Bangalore In Pictures | Solar Physicists To Plan Mission To Sun In Bangalore

Solar Physicists To Plan Mission To Sun In Bangalore

The ISRO (Indian Space Research Organisation) is planning for its next mission, after Mars. This time they are gearing up for an expedition to the Sun. Solar physicists from all over the country will meet in Bangalore next week to prepare for the mission, Aditya 1, which will carry equipment to study solar corona.

The three-day meeting to be held at the Indian Institute of Astrophysics (IIA) between November 18 and 20 will focus on the scientific objectives and technical developments of the facilities planned for Aditya – 1, which is expected to be launched in 2015-16. The IIA has designed the space-based solar coronagraph, basically a telescopic attachment which will black out the glare of the Sun in order to study, which will be launched by the Indian Space Research Organisation’s (Isro) workhorse Polar Satellite Launch Vehicle (PSLV) into an 800 km polar orbit.

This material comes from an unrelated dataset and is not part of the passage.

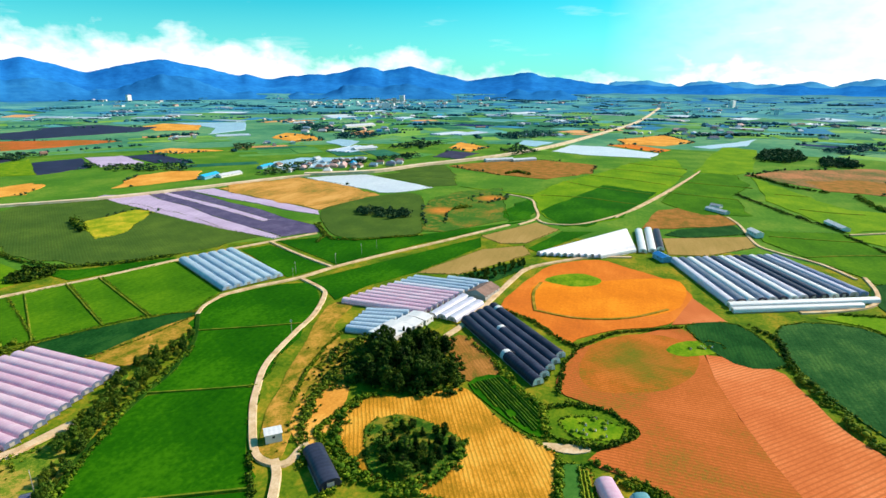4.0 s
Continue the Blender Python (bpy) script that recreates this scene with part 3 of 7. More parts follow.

The major scientific objectives of the proposed space solar coronagraph are to achieve a fundamental understanding of the physical processes that heat the solar corona, the extended out atmosphere of the Sun, accelerate the solar wind and produce coronal mass ejections (CMEs).

Aditya-1 mission was originally scheduled to be launched during the high solar activity period (2012-13), but the launch was delayed as Isro prioritised the Mars Orbiter Mission, as the mission to Red Planet had to be expedited for the first available launch window.

The available launch windows to  launch the Mars mission in this decade are 2013, 2016 and 2018.  However, with the successful launch of the Mars Orbiter Mission, the focus is now on Aditya –1.

“Aditya-1 has recently been reconfigured as a L1 mission and several payloads are expected to fly together. Aditya will work as a space observatory with multi-wavelength capabilities. Different modes of observational requirements will be discussed at length,” states IIA agenda for the meeting.